Friday, May 19, 2006


Canada has extended its military presence in Afghanistan until 2009. I'm not going to pretend that it was an easy decision for MPs to make. How do you do a cost-benefit analysis or calculate an ROI when human lives are the price? How do you pick the right side in a false dichotomy? That said, the decision was still the wrong one.

Don't get me wrong. There's lots of good work to do in Afghanistan. There are warlords to remove from power, democratic infrastructure to be built, and local citizens to be empowered. The two questions that remain are, 1) are we the best ones to do that, and 2) is that what we've been doing? The answer to both is no.
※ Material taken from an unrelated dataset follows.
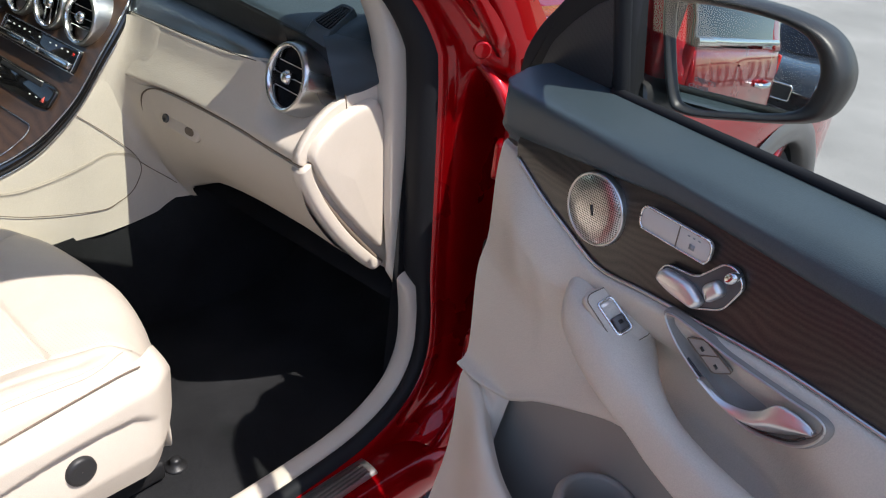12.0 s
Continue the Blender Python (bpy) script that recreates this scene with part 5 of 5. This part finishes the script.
part("upper_panel", loft([upper_row(0.200, 0.006)] + [upper_row(u, m) for u, m in ((0.204, 0.024), (0.213, 0.040), (0.226, 0.052))] + [upper_row(u, 1.0) for u in DU[1:]], 40, 70), BLACK_SOFT, near_door, "black soft upper door panel")
part("upper_nose", loft([[dp(0.2005, n, z) for n, z in ((-0.03, 1.06), (-0.015, 1.062), (0.004, 1.062))], [dp(0.1985, n, z) for n, z in ((-0.04, 1.10), (-0.02, 1.104), (0.005, 1.106))], [dp(0.2005, n, z) for n, z in ((-0.05, 1.138), (-0.02, 1.143), (0.005, 1.1405))]], 10, 12), BLACK_SOFT, near_door)
part("veneer", loft([[dp(u, 0.034, w_top(u) + 0.002), dp(u, 0.040, w_top(u) * 0.7 + w_low(u) * 0.3), dp(u, 0.041, (w_low(u) + w_top(u)) / 2), dp(u, 0.038, w_low(u) - 0.004)] for u in (0.243,) + DU[2:]], 14, 60), WOOD_DARK, near_door, "dark wood veneer")
part("veneer_edge", tube([dp(u, 0.040, w_low(u)) for u in (0.246,) + DU[2:]], 0.0022, 80, 6), SILVER, near_door)
def bin_edge(u):
    """Height of the lower panel's edge above the storage bin."""
    return 0.733 + 0.10 * max(0.0, min(1.0, (u - 0.295) / 0.18)) ** 0.7 + 0.01 * max(0, u - 0.5)


def front_slim(u):
    """Draws the cream panel in towards its front edge."""
    return 0.45 + 0.55 * max(0.0, min(1.0, (u - 0.197) / 0.085)) ** 0.8


part("lower_panel", loft([[dp(u, 0.034 * front_slim(u), w_low(u) - 0.001), dp(u, 0.046 * front_slim(u), w_low(u) - 0.010), dp(u, (0.052 + b) * front_slim(u), w_low(u) - 0.05), dp(u, (0.046 + b * 0.5 - 1.2 * max(0, -b)) * front_slim(u), 0.93), dp(u, 0.030 - 1.4 * max(0, -b), max(0.88, bin_edge(u) + 0.04)), dp(u, 0.024, bin_edge(u) + 0.028), dp(u, 0.028 + 0.012 * (u < 0.25), bin_edge(u) + 0.006), dp(u, 0.022, bin_edge(u)), dp(u, 0.006, bin_edge(u) - 0.004)] for u, b in ((0.197, 0), (0.215, 0.002), (0.24, 0.004), (0.28, 0.008), (0.305, 0.008), (0.335, 0.006), (0.39, -0.014), (0.45, -0.026), (0.52, -0.026), (0.61, -0.018), (0.70, 0), (0.85, 0), (1.05, 0))], 40, 70), CREAM, near_door, "cream lower door panel")
part("panel_nose", loft([[dp(0.1965, 0.015, w), dp(0.193, 0.0, w - 0.004), dp(0.192, -0.03, w - 0.008)] for w in (1.057, 0.98, 0.88, 0.80, 0.74)], 8, 16), CREAM, near_door)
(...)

"No" to the first because we are trying to impose things that can only be facilitated at best. "No" to the second because the mission in Afghanistan was designed from the outset to hunt al-Qaeda and find bin Laden, not to nurture democracy or healing. It is a mission associated with the illegal holding and interrogation of prisoners. It is a mission associated with rendition. It is a mission linked with Guantanamo.

The other problem with taking on this mission, at this time, at this scale, is that we're now completely maxed out. Yes to Afghanistan means no to Darfur, and anywhere else that needs our help in the next few years.

Finally, I shouldn't even have to mention the way in which this vote was rushed through the house. Even if this were the right decision, it would have been made in the wrong way. I hate to admit this, but looking back I think I believed Harper when he said he was going to respect parliament and begin to move power out of the PMO and closer to us. At the very least I didn't expect him to make things worse in that respect. My bad. Didn't take him too long to start behaving like he has a majority.


At 12:06 AM, Anonymous said...

Excerpt from the statement from the Family of WO Frank Mellish:

"This was Frank's seventh deployment overseas, and his second to Afghanistan. He was aware of the risks and accepted them as part of getting the job done. Frank would not have wanted to be anywhere other than in Afghanistan serving beside the friends and fellow soldiers that he trained with. We are proud of Frank's service and accomplishments on this and previous missions.

We will sorely miss Frank and ask that Canadians continue to support the soldiers in Afghanistan and their families."